The softmax function is an important component in the design of neural network architectures for 
multi-class classification tasks, as it allows the network to learn to produce meaningful probability 
outputs that can be used for decision-making and evaluation.

In [None]:
Q9. What is the hyperbolic tangent (tanh) activation function? How does it compare to the sigmoid function?

In [None]:
A9. The hyperbolic tangent (tanh) activation function is another commonly used activation function in 
neural networks. It is defined as:

tanh(x) = (e^x - e^(-x)) / (e^x + e^(-x))

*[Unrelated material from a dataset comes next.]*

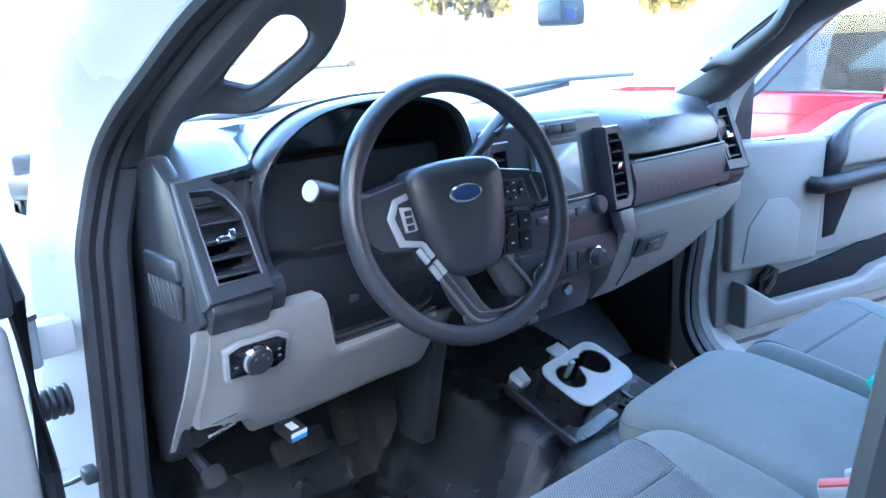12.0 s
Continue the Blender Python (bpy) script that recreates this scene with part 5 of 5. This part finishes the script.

The tanh function is similar to the sigmoid function, but it has a few key differences:

Output range:
Sigmoid function output range: [0, 1]
Tanh function output range: [-1, 1]
The tanh function has a wider output range compared to the sigmoid function, which is bounded between 0 
and 1. This can be advantageous in certain situations where the network needs to produce outputs in a 
wider range.

Centering:
The tanh function is zero-centered, meaning that its output has a mean of 0. This can be beneficial for 
training, as it can help with the flow of gradients through the network.
In contrast, the sigmoid function is not zero-centered, which can make the training process more 
difficult.
                                                      
Gradient behavior:
Both the sigmoid and tanh functions have smooth gradients, which is important for gradient-based 
optimization methods used in neural network training.
However, the tanh function generally has a stronger gradient compared to the sigmoid function, 
especially around the origin. This can lead to faster convergence during training.
    
Interpretation:
The sigmoid function is often used in the output layer for binary classification tasks, where the 
output can be interpreted as a probability.
The tanh function is more commonly used in the hidden layers of neural networks, where the output does 
not need to be interpreted as a probability.